Still, how frightened the women must have been to blatantly ignore Pharaoh’s command! Fortunately — or, rather, providentially — neither woman had to stand alone. She had her sister in faith standing beside her — someone to pray with, someone to serve with, and someone to stand firm with when the angry king demanded answers.
Throughout Scripture, we are urged to live in community with other believers. Though we are weak and susceptible to temptation on our own, we are stronger when we have sisters beside us. Together, women are better — better able to serve the Lord, better able to stand against the enemy, better able to love their neighbors, and fulfill their callings. Just as God said in the very beginning that it is not good for man to be alone, the same is true for us today. Alone, we may find it too difficult to love our neighbor and serve our community, to keep moving forward when faced with challenges, and to stand up to evil when it attacks. But together, we can.

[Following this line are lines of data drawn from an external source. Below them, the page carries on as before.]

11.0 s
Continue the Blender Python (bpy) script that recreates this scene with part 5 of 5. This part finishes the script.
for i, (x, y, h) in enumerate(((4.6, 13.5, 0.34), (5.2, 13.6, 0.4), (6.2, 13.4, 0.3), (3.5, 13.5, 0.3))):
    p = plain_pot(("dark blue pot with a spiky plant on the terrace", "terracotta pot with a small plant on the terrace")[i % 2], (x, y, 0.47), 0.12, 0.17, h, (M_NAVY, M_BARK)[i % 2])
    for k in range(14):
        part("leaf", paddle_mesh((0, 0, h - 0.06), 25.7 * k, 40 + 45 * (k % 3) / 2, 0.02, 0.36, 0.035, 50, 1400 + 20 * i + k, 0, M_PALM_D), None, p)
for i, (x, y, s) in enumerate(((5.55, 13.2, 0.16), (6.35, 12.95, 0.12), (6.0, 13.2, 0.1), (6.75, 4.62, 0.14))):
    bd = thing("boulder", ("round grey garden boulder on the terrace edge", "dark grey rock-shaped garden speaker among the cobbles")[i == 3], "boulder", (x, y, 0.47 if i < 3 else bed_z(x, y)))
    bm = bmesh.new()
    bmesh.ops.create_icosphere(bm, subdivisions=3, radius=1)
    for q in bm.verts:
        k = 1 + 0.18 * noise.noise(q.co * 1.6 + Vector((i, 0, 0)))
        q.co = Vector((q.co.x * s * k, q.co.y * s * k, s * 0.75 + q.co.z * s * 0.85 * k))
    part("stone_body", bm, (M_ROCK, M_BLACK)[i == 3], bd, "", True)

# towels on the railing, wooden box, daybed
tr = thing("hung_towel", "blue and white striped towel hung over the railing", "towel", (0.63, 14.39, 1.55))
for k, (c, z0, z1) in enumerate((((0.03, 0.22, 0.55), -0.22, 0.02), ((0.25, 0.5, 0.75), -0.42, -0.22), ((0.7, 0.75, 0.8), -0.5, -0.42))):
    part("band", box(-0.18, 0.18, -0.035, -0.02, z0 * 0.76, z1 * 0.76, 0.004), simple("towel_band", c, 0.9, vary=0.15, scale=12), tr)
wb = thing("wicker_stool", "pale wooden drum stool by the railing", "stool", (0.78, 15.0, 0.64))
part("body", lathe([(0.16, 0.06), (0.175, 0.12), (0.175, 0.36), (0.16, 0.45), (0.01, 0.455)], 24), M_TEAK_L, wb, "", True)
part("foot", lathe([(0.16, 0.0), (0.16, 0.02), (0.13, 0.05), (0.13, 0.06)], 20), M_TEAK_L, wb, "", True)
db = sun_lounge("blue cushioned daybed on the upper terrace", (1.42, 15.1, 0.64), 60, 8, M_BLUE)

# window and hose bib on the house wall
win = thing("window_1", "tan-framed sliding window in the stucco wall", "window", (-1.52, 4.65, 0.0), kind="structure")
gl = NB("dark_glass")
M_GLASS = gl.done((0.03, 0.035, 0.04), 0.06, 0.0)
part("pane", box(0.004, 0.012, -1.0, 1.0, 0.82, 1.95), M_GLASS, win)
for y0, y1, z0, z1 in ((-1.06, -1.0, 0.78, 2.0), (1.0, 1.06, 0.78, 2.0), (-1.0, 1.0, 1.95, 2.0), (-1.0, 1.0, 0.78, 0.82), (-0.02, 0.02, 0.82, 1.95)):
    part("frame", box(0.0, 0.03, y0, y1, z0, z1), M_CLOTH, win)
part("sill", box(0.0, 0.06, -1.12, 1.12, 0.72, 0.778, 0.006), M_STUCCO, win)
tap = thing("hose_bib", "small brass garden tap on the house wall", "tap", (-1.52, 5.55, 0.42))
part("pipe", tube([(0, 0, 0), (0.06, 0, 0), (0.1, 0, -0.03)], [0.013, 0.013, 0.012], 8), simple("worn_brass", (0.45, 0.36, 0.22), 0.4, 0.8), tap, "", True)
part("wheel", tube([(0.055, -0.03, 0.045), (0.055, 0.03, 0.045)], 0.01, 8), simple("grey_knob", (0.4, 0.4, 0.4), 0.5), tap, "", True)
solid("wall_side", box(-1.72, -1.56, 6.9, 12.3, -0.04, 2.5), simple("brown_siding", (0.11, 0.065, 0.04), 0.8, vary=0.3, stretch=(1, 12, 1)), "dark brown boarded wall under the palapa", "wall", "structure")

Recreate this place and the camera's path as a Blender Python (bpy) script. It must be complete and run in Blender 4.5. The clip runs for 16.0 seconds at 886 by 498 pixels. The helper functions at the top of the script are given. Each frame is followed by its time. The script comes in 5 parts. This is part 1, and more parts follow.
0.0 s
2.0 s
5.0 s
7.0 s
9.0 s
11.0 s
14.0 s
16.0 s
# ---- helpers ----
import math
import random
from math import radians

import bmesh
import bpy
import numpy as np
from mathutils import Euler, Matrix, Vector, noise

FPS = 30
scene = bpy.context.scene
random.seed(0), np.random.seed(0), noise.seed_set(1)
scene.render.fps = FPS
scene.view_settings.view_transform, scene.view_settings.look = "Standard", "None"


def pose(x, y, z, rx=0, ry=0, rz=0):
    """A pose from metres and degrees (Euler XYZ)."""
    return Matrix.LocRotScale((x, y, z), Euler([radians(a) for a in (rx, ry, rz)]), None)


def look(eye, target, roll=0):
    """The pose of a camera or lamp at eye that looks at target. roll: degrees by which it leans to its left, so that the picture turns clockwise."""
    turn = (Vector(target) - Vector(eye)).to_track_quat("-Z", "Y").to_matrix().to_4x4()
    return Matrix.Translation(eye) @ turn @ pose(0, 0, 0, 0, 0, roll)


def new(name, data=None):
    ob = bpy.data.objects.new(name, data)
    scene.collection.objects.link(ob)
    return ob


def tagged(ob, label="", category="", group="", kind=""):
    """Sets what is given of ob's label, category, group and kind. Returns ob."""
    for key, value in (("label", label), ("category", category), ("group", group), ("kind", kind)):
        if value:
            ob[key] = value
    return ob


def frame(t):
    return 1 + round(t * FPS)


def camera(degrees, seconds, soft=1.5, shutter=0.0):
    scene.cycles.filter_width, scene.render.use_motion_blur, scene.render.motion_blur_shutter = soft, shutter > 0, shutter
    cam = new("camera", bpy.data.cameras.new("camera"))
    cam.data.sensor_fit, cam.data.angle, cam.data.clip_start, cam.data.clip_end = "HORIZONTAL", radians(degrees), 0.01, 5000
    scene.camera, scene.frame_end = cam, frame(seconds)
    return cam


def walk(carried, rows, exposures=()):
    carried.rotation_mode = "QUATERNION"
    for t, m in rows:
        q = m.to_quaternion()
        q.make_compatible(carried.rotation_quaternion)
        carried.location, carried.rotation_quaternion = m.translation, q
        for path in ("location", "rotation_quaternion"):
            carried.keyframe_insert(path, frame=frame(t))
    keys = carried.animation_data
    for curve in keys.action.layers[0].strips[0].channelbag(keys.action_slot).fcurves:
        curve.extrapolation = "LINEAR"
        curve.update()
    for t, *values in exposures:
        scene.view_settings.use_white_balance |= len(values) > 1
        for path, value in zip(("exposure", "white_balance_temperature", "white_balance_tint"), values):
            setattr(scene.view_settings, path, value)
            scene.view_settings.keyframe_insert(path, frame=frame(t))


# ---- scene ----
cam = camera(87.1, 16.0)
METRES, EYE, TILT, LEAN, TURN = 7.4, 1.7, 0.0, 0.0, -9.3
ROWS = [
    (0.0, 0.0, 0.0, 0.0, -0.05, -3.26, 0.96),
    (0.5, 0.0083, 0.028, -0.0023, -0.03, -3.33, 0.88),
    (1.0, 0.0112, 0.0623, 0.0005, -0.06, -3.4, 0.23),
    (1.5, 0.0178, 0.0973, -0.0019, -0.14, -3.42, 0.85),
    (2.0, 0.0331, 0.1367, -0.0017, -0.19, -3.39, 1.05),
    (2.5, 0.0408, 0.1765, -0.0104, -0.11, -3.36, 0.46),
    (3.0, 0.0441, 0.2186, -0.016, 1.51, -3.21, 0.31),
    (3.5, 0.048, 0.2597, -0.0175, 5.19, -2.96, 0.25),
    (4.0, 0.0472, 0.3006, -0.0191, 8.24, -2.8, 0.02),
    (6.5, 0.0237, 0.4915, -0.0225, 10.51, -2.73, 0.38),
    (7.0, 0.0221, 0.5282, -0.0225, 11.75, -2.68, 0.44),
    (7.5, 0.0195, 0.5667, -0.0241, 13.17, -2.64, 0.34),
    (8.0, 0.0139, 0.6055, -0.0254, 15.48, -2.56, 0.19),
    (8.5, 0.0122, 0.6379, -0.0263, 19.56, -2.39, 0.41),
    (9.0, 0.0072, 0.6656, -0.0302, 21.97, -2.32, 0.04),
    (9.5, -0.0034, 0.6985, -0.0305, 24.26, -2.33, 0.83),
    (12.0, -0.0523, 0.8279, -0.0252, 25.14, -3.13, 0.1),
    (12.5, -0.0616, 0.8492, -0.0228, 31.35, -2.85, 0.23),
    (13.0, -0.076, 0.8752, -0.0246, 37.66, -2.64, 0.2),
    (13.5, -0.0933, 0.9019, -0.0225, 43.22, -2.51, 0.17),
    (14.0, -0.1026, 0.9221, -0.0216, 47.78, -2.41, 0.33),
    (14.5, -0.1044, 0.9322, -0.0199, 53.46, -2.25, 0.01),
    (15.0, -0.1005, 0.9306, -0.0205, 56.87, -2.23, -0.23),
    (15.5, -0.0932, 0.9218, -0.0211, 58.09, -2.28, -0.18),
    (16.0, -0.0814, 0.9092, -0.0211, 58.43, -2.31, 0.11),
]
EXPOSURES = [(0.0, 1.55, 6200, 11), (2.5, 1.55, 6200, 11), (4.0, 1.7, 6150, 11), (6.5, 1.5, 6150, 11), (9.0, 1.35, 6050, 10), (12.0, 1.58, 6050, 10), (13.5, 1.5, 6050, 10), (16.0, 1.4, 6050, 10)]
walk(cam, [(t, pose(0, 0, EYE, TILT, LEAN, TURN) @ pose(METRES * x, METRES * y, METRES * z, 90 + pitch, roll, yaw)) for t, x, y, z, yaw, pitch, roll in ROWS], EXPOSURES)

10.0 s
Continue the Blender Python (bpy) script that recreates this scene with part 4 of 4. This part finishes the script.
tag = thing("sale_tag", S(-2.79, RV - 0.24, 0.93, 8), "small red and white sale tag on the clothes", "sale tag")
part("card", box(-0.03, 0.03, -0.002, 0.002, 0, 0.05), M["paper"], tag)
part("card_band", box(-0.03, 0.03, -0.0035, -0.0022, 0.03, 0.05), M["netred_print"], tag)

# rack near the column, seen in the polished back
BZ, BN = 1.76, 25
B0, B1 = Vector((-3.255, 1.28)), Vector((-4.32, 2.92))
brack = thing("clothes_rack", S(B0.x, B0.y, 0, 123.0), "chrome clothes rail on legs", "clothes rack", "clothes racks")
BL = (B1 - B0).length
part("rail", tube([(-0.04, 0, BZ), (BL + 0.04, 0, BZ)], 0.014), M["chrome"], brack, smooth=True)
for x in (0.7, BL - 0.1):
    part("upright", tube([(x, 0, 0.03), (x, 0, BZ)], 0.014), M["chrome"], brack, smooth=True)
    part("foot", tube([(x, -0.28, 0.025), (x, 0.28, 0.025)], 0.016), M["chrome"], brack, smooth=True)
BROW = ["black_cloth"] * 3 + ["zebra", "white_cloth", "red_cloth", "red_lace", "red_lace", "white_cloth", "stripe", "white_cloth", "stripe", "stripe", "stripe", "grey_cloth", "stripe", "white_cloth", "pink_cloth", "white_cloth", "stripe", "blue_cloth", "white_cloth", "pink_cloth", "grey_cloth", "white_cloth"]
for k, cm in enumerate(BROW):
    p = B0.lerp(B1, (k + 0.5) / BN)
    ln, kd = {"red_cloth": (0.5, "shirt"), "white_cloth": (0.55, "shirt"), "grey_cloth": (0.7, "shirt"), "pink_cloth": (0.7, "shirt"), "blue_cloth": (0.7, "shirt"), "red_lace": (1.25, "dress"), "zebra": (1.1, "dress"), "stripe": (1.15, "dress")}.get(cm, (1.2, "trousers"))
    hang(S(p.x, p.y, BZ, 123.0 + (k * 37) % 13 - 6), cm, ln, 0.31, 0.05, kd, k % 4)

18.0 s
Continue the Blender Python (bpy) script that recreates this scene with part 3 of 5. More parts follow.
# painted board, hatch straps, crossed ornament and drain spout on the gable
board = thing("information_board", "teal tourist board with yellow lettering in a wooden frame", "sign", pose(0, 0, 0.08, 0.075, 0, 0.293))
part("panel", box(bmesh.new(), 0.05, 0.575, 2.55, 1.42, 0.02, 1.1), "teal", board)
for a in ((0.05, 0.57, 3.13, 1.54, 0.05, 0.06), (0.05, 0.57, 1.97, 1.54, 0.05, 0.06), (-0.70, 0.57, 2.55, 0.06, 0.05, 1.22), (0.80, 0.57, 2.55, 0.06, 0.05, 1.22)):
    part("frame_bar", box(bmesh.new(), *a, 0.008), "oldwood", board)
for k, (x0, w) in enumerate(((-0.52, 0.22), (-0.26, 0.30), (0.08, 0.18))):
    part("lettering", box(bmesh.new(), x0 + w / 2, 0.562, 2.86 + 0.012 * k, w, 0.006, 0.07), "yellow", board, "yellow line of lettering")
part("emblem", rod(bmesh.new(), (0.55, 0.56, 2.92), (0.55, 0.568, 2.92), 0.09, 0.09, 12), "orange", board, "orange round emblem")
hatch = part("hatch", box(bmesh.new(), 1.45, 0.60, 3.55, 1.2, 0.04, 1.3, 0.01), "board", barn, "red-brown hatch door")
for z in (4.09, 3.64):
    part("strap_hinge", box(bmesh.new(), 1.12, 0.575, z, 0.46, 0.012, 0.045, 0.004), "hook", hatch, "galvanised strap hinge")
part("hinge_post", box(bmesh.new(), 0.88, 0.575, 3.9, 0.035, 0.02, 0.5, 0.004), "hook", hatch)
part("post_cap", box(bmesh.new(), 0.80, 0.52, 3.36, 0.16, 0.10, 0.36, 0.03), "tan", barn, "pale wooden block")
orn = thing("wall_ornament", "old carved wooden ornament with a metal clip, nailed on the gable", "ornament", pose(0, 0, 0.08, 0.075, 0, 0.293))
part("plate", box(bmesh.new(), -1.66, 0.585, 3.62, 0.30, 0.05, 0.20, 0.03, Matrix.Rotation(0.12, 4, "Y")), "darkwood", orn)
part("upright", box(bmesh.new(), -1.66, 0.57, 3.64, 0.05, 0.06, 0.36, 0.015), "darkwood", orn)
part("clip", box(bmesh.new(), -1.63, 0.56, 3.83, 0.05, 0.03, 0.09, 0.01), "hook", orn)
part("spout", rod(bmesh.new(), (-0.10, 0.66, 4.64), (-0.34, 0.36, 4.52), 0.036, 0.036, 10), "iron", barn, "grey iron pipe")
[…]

Are you facing a trial today? Are you being asked or tempted to follow the world’s ways instead of God’s? Are you weary in the work that you’ve been called to do? Then this is the perfect time to reach out to another believer. Connect with a sister in Christ. Pray with a friend; pray for a friend. Lean on those trusted few in your circle and draw strength from their faith.
If you don’t have a Shiphrah or a Puah in your life, ask God for one. Ask God for someone to walk beside you as you follow His plans and complete His mission. Petition Him for a sister who will push you to revere God above everything else, who will help you lay down your life for the sake of others, like Shiphrah and Puah did for the Hebrew boys, and ultimately like Christ did for you. And believe with confidence that the Lord will provide you with exactly what — and whom — you need.